What to work on >>
Count every line where "location" occurs. Give the total alone.
>> Begin Material
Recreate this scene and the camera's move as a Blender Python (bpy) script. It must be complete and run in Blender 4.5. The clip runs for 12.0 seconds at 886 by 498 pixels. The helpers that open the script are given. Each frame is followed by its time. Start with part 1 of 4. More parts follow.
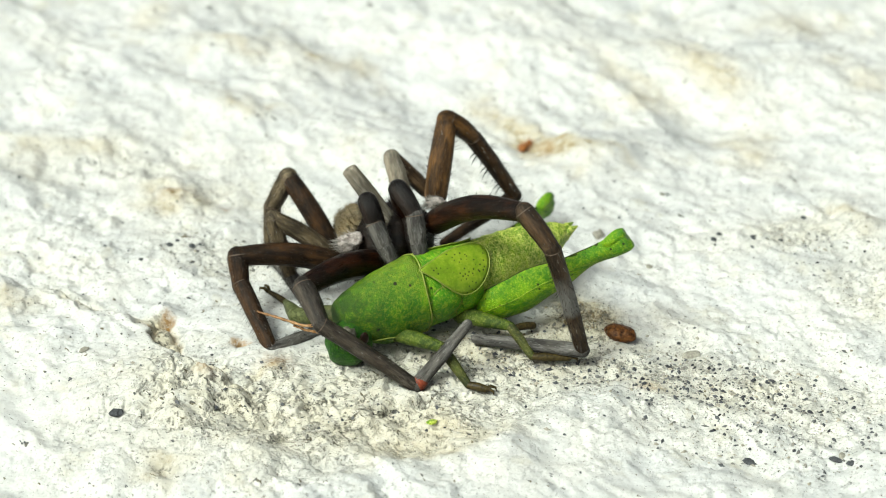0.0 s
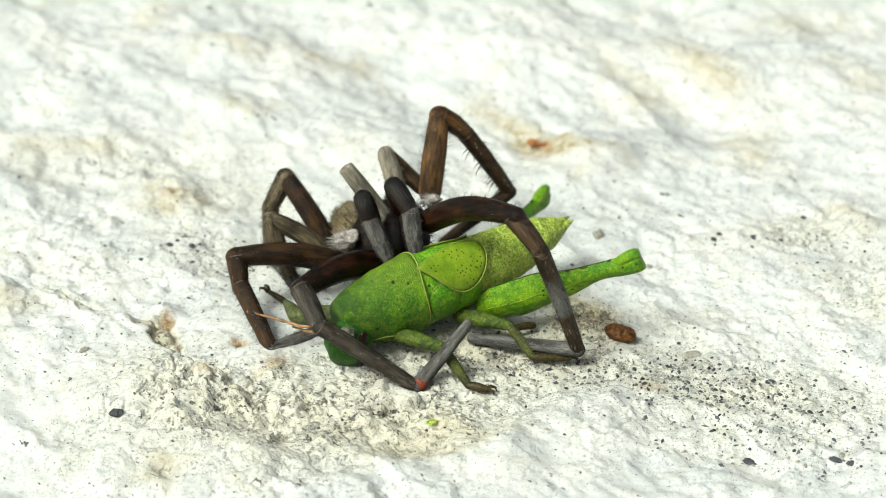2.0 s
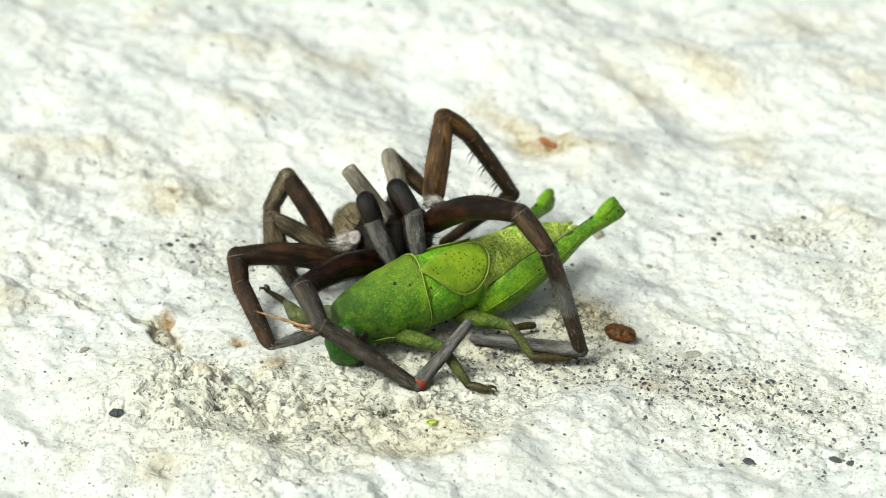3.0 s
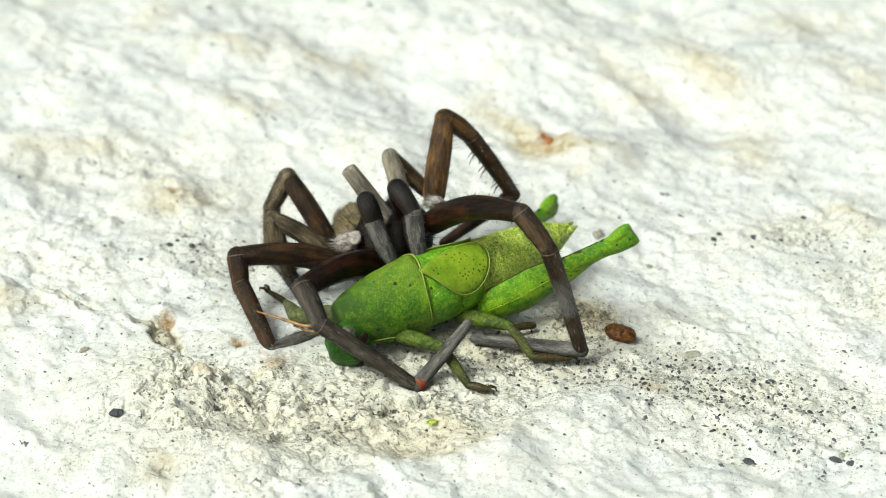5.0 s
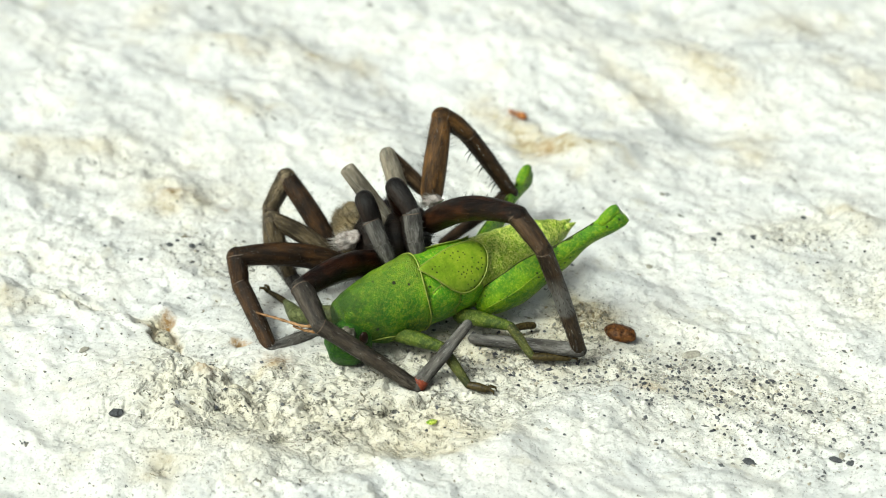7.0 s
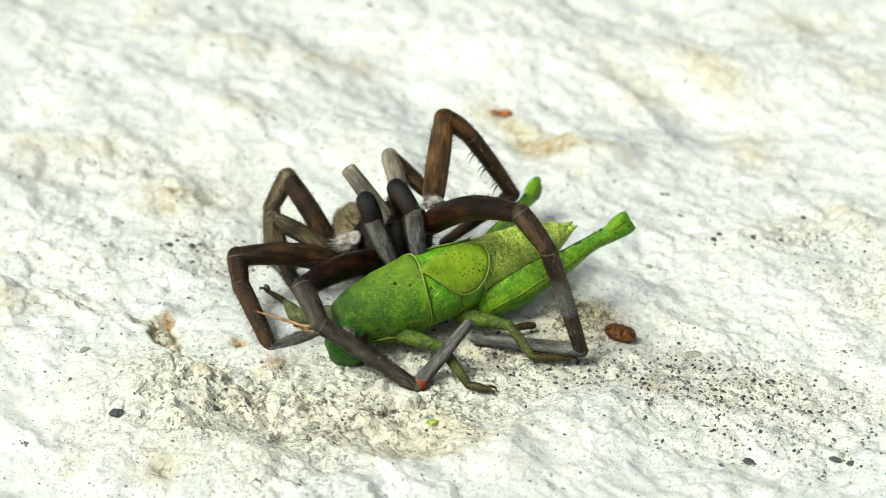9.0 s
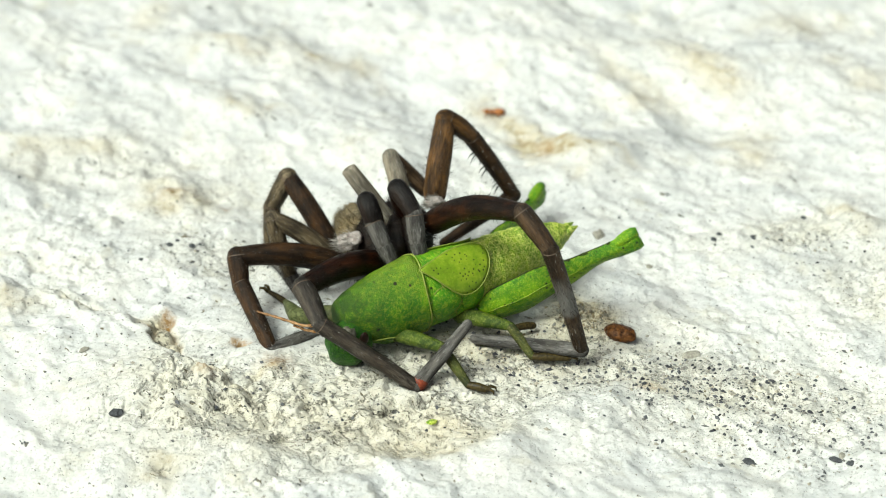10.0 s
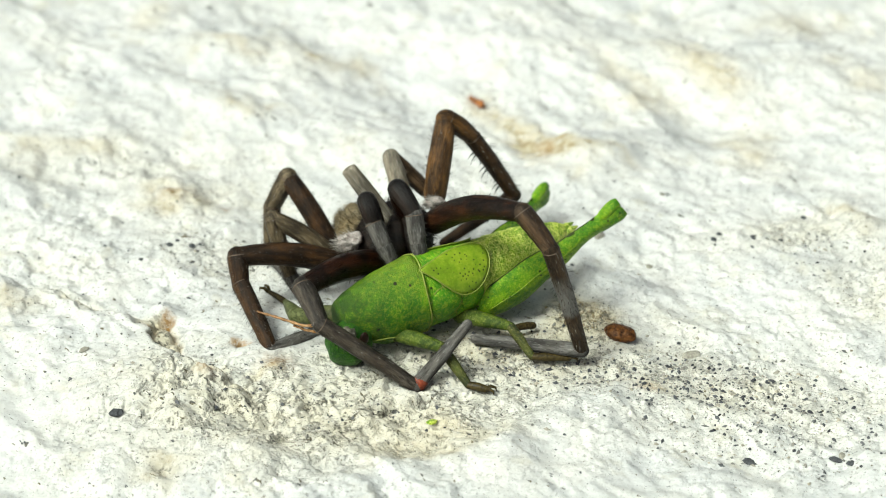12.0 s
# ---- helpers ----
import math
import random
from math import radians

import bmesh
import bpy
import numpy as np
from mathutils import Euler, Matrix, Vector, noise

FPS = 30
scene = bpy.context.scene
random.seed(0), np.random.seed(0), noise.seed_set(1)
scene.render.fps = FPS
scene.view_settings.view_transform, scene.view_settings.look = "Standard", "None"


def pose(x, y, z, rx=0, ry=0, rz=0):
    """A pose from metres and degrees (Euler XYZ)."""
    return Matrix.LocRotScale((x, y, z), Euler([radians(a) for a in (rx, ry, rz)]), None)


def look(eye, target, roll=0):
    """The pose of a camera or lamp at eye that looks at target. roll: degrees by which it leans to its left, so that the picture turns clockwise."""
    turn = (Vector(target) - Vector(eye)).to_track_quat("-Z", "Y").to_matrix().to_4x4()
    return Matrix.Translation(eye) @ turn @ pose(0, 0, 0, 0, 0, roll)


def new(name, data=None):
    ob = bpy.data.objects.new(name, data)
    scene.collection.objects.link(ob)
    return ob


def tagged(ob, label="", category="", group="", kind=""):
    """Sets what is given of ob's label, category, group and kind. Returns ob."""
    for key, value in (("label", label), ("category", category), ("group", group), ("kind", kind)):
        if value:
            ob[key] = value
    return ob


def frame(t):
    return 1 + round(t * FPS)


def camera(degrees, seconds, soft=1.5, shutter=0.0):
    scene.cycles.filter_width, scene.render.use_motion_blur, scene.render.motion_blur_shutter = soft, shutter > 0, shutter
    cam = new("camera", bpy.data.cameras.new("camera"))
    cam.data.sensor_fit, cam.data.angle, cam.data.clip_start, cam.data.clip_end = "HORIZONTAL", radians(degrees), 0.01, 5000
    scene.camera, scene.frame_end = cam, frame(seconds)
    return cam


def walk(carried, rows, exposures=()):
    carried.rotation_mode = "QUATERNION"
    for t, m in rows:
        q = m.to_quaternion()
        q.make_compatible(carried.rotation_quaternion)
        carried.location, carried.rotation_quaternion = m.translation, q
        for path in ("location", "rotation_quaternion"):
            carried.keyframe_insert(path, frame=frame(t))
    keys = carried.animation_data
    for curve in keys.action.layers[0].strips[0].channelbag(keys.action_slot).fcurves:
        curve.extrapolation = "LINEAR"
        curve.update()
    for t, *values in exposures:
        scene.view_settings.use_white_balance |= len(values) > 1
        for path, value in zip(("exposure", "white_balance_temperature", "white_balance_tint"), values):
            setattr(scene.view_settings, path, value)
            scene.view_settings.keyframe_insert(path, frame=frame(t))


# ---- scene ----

# All lengths below are in millimetres; MM turns them into metres.
MM = 0.001
cam = camera(20, 12.0, soft=0.75)
EYE = look((0, -0.2375, 0.1544), (0, 0, 0.006))
walk(cam, [(0, EYE), (12, EYE)], exposures=[(0, 0.46, 6150, -6.5), (12, 0.46, 6150, -6.5)])
cam.data.dof.use_dof = True
cam.data.dof.focus_distance = 0.267
cam.data.dof.aperture_fstop = 34

# ---- light: bright overcast noon ----
world = bpy.data.worlds.new("sky")
scene.world = world
world.use_nodes = True
wn = world.node_tree.nodes
sky = wn.new("ShaderNodeTexSky")
sky.sky_type, sky.sun_disc = "NISHITA", False
sky.sun_elevation, sky.sun_rotation = radians(54), radians(-128)
sky.air_density, sky.dust_density, sky.ozone_density = 0.35, 10.0, 0.2
wn["Background"].inputs["Strength"].default_value = 0.095
world.node_tree.links.new(sky.outputs["Color"], wn["Background"].inputs["Color"])
sun_data = bpy.data.lights.new("sun", "SUN")
sun_data.energy, sun_data.angle, sun_data.color = 2.55, radians(20), (1.0, 0.97, 0.93)
sun = new("sun", sun_data)
sun.matrix_world = look((-0.46, -0.36, 0.81), (0, 0, 0))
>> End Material
Exercise answer >>
2